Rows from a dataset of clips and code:
________________________
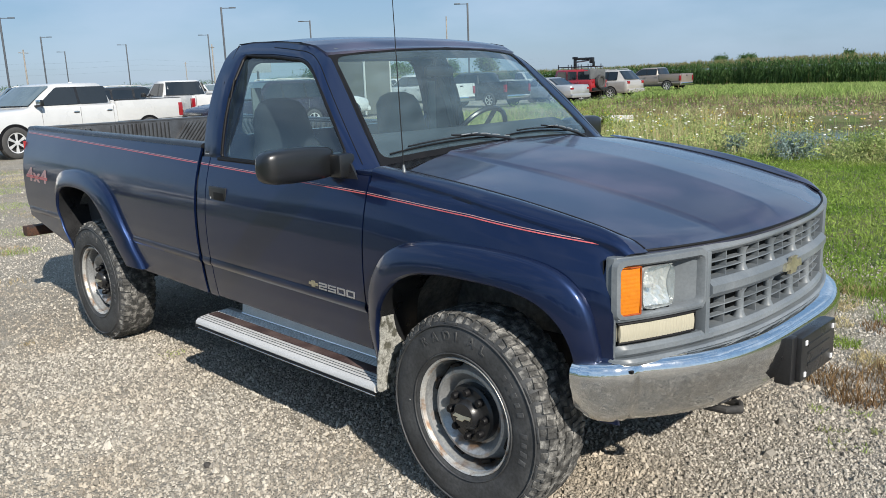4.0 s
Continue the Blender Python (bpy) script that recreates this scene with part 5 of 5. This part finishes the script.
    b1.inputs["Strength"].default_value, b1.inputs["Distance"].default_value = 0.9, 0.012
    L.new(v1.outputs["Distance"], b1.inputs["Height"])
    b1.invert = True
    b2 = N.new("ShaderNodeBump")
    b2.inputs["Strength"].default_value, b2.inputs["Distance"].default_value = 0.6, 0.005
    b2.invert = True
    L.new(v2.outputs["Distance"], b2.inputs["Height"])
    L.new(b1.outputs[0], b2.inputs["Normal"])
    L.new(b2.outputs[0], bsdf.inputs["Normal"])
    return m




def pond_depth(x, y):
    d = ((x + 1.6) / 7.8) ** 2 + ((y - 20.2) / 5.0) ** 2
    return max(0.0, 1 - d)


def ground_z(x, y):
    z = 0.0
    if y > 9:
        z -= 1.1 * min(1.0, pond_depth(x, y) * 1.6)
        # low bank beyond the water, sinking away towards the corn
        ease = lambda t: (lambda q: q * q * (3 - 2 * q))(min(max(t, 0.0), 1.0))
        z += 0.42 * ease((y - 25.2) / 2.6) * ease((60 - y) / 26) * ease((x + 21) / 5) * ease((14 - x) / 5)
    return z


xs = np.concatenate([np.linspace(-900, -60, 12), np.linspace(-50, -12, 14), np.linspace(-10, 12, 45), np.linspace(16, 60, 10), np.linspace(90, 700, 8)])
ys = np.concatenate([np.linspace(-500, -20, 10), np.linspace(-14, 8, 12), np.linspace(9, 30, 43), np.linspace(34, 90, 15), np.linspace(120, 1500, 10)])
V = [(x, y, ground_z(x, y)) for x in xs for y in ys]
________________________
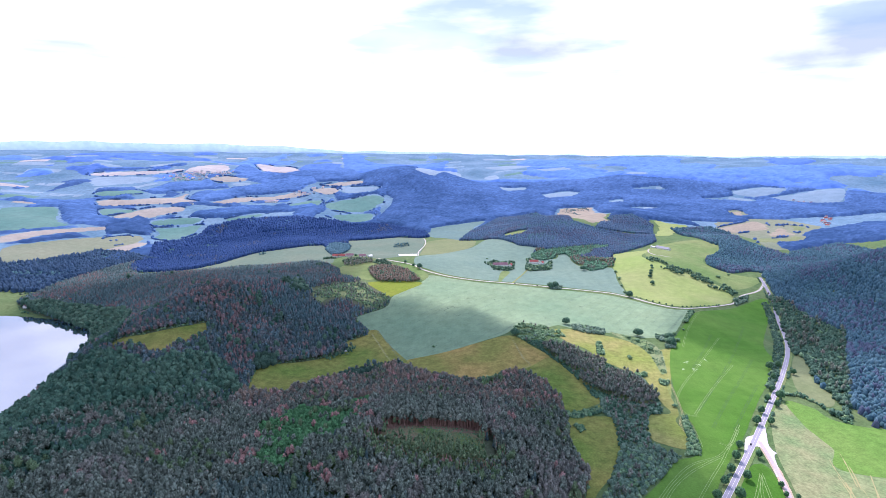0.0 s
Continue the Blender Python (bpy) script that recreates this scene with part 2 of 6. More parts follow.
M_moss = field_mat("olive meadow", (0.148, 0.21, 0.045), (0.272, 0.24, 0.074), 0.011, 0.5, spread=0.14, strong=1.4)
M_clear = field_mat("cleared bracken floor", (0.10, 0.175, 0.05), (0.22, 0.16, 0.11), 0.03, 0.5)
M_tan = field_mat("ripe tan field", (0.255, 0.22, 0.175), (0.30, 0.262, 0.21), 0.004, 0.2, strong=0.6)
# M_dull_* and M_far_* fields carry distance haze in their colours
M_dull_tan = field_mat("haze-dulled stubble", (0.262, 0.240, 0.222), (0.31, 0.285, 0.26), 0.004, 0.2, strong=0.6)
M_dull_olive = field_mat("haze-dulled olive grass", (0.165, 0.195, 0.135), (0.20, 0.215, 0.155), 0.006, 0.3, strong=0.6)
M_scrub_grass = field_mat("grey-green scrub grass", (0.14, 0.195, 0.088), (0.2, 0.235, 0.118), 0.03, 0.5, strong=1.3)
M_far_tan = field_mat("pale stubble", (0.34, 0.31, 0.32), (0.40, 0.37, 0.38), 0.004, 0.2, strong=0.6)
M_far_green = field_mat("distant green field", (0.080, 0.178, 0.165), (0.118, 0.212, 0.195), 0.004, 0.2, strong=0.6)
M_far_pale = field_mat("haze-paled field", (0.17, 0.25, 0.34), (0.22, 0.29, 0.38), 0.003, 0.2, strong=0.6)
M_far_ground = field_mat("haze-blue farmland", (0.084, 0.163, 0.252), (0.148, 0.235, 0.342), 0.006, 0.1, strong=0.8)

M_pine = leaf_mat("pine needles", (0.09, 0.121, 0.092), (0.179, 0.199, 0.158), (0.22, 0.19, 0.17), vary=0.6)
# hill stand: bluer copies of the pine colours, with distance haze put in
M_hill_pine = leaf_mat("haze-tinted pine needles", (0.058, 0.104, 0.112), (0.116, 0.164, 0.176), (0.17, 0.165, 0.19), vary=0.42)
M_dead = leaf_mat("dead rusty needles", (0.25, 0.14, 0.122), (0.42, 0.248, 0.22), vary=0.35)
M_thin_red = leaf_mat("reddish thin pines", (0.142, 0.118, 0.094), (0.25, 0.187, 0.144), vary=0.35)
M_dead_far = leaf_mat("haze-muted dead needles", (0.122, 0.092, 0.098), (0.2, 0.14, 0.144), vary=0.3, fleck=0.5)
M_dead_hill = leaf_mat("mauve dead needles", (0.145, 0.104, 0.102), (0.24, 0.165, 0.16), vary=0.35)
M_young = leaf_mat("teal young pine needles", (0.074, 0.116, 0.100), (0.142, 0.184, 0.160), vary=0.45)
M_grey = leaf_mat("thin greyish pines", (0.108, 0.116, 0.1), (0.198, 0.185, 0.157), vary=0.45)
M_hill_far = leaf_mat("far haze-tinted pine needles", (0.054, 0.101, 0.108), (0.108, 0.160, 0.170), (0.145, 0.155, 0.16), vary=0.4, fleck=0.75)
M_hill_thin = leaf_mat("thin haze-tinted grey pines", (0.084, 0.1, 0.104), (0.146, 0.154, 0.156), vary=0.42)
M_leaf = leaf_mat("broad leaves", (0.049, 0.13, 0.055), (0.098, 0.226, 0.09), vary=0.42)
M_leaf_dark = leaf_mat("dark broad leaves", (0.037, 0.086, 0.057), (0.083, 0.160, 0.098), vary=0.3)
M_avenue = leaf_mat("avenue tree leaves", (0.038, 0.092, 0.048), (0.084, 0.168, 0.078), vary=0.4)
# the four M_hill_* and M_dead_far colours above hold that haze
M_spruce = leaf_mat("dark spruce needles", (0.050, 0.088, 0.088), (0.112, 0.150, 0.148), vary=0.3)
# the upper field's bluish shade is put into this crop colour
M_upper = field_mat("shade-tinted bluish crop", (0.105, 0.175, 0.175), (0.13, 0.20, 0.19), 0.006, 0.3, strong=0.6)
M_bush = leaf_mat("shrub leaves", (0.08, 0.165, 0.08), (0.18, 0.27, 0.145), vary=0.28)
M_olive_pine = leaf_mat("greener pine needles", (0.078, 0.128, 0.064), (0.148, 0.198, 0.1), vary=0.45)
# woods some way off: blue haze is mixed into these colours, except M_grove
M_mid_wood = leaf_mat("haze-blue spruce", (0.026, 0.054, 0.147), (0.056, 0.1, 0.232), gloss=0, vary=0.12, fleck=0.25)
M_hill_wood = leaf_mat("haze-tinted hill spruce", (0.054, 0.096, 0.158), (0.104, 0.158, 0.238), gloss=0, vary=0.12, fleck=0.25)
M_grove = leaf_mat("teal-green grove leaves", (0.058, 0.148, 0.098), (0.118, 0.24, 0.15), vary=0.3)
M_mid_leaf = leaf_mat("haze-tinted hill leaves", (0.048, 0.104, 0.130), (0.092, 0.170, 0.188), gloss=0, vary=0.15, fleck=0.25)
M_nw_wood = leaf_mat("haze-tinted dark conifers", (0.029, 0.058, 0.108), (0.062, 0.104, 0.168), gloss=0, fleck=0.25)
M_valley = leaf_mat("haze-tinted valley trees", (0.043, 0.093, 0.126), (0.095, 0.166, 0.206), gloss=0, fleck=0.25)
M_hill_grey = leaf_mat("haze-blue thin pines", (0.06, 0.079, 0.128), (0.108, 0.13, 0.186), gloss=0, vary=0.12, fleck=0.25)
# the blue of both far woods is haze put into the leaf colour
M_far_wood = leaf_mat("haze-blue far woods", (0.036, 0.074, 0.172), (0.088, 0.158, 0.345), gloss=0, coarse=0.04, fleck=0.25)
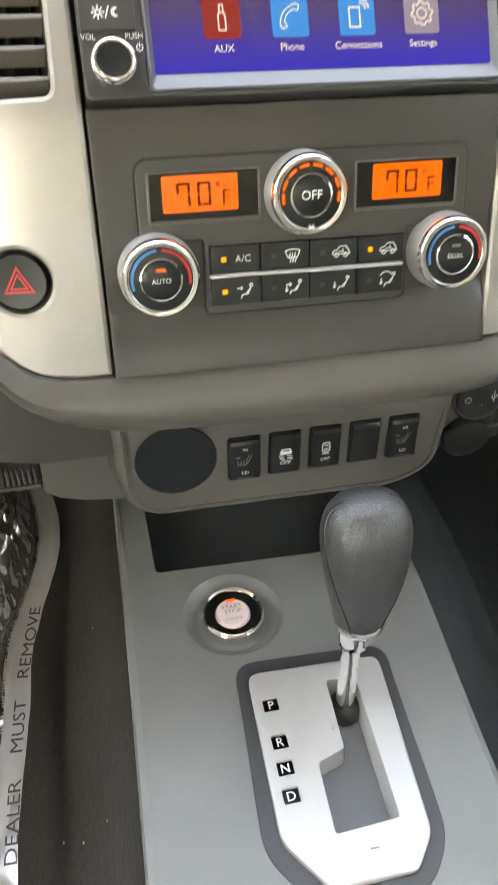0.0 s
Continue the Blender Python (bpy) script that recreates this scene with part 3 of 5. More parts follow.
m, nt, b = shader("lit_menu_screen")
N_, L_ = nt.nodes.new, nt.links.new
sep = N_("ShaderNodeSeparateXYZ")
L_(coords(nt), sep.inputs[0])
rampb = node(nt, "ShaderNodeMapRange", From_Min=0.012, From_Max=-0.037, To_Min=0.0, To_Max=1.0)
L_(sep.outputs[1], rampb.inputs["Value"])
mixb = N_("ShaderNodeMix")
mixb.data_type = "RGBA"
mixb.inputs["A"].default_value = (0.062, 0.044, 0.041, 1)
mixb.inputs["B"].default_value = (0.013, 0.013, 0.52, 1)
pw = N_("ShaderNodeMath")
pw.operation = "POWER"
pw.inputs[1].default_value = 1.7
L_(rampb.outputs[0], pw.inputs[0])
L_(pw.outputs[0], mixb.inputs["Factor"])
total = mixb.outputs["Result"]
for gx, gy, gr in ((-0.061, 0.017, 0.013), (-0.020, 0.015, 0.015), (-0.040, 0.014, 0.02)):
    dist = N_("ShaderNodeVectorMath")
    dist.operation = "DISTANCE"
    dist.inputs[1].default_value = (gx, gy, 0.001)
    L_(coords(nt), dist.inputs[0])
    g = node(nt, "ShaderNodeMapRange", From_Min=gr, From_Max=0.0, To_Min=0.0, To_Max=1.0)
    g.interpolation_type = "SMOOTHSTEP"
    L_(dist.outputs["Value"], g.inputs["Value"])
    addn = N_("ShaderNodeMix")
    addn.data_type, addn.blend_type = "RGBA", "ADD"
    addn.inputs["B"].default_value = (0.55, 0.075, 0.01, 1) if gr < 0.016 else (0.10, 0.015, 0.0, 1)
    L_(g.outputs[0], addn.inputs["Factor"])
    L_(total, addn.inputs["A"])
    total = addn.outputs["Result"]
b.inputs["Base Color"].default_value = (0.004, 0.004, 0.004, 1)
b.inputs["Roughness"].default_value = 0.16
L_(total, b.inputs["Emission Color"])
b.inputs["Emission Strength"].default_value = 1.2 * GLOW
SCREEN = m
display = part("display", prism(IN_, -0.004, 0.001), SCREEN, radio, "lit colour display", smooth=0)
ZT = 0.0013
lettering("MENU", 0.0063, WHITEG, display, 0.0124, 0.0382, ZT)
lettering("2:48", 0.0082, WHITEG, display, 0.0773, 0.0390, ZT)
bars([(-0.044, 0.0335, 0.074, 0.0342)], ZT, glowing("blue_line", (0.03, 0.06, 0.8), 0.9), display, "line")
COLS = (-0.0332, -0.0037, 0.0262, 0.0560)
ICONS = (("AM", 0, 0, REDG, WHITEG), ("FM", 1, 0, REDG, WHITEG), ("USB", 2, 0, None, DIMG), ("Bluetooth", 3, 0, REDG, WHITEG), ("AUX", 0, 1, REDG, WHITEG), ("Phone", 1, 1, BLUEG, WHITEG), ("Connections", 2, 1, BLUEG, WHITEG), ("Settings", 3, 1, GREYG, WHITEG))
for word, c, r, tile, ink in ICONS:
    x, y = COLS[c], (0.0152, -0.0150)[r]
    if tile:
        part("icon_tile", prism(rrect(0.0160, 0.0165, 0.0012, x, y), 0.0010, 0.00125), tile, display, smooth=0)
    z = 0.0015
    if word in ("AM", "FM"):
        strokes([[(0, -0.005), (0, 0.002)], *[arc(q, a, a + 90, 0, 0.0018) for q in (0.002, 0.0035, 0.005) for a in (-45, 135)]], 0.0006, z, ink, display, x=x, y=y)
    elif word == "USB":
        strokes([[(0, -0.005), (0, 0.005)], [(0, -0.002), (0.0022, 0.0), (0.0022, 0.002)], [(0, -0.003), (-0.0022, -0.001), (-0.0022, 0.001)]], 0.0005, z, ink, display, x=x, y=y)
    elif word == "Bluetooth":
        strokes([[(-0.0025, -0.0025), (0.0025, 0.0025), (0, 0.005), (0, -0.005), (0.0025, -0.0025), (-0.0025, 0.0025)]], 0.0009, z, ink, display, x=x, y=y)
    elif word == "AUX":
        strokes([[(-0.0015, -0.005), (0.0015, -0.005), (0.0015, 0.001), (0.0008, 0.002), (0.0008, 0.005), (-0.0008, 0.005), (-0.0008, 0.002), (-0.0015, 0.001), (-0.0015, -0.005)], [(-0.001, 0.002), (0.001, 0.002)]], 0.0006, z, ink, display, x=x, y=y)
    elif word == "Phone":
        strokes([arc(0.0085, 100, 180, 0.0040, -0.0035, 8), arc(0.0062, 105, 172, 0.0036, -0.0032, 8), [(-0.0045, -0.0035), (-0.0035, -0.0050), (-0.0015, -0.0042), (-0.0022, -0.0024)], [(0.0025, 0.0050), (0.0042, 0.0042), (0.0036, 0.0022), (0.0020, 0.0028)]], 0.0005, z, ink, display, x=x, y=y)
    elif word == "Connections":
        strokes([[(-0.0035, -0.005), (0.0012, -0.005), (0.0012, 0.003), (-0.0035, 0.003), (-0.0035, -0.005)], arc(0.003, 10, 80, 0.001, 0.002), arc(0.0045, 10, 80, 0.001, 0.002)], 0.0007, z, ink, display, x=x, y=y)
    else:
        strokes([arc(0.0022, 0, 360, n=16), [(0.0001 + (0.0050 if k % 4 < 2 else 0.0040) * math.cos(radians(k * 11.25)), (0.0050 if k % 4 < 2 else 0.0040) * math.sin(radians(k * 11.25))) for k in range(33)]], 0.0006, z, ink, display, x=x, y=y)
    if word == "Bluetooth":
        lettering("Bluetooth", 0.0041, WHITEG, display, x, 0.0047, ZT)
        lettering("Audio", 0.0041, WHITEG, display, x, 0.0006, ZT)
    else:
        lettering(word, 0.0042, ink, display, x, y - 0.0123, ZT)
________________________
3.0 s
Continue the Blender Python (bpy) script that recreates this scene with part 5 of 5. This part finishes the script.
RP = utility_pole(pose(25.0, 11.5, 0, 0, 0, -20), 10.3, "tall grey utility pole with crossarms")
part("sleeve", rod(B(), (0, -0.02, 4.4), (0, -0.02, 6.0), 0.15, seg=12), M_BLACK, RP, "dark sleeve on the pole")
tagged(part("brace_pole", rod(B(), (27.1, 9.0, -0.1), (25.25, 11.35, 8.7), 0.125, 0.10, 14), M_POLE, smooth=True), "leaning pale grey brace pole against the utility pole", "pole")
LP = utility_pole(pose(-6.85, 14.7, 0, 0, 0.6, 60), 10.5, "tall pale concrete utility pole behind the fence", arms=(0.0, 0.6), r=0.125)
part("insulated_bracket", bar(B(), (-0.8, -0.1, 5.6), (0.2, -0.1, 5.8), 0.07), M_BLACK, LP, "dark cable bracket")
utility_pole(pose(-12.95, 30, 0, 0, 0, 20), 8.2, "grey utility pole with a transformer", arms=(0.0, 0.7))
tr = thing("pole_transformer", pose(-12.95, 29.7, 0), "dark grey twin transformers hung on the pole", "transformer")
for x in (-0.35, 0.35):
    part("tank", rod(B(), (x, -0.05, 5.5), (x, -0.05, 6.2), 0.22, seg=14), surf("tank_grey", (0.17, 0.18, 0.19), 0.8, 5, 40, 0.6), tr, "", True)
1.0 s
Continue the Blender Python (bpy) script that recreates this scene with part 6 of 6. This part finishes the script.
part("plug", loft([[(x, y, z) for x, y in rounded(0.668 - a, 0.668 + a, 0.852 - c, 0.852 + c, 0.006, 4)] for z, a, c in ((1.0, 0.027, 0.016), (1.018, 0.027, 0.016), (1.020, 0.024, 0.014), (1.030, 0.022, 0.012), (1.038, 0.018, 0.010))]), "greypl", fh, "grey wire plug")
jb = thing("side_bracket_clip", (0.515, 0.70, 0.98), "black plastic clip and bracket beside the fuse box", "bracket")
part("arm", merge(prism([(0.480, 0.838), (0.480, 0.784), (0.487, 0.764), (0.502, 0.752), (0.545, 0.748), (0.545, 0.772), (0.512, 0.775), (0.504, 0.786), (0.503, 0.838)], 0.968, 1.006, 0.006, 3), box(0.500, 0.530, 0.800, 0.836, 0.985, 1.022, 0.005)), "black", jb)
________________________
Aim of the exercise
In the listing above, locate the line containing "6. More parts follow." and the line containing "0.006, 0.1, strong=0.8)". Transcribe those two lines and everything between them, exactly as written.

Result of this exercise
Continue the Blender Python (bpy) script that recreates this scene with part 2 of 6. More parts follow.
M_moss = field_mat("olive meadow", (0.148, 0.21, 0.045), (0.272, 0.24, 0.074), 0.011, 0.5, spread=0.14, strong=1.4)
M_clear = field_mat("cleared bracken floor", (0.10, 0.175, 0.05), (0.22, 0.16, 0.11), 0.03, 0.5)
M_tan = field_mat("ripe tan field", (0.255, 0.22, 0.175), (0.30, 0.262, 0.21), 0.004, 0.2, strong=0.6)
# M_dull_* and M_far_* fields carry distance haze in their colours
M_dull_tan = field_mat("haze-dulled stubble", (0.262, 0.240, 0.222), (0.31, 0.285, 0.26), 0.004, 0.2, strong=0.6)
M_dull_olive = field_mat("haze-dulled olive grass", (0.165, 0.195, 0.135), (0.20, 0.215, 0.155), 0.006, 0.3, strong=0.6)
M_scrub_grass = field_mat("grey-green scrub grass", (0.14, 0.195, 0.088), (0.2, 0.235, 0.118), 0.03, 0.5, strong=1.3)
M_far_tan = field_mat("pale stubble", (0.34, 0.31, 0.32), (0.40, 0.37, 0.38), 0.004, 0.2, strong=0.6)
M_far_green = field_mat("distant green field", (0.080, 0.178, 0.165), (0.118, 0.212, 0.195), 0.004, 0.2, strong=0.6)
M_far_pale = field_mat("haze-paled field", (0.17, 0.25, 0.34), (0.22, 0.29, 0.38), 0.003, 0.2, strong=0.6)
M_far_ground = field_mat("haze-blue farmland", (0.084, 0.163, 0.252), (0.148, 0.235, 0.342), 0.006, 0.1, strong=0.8)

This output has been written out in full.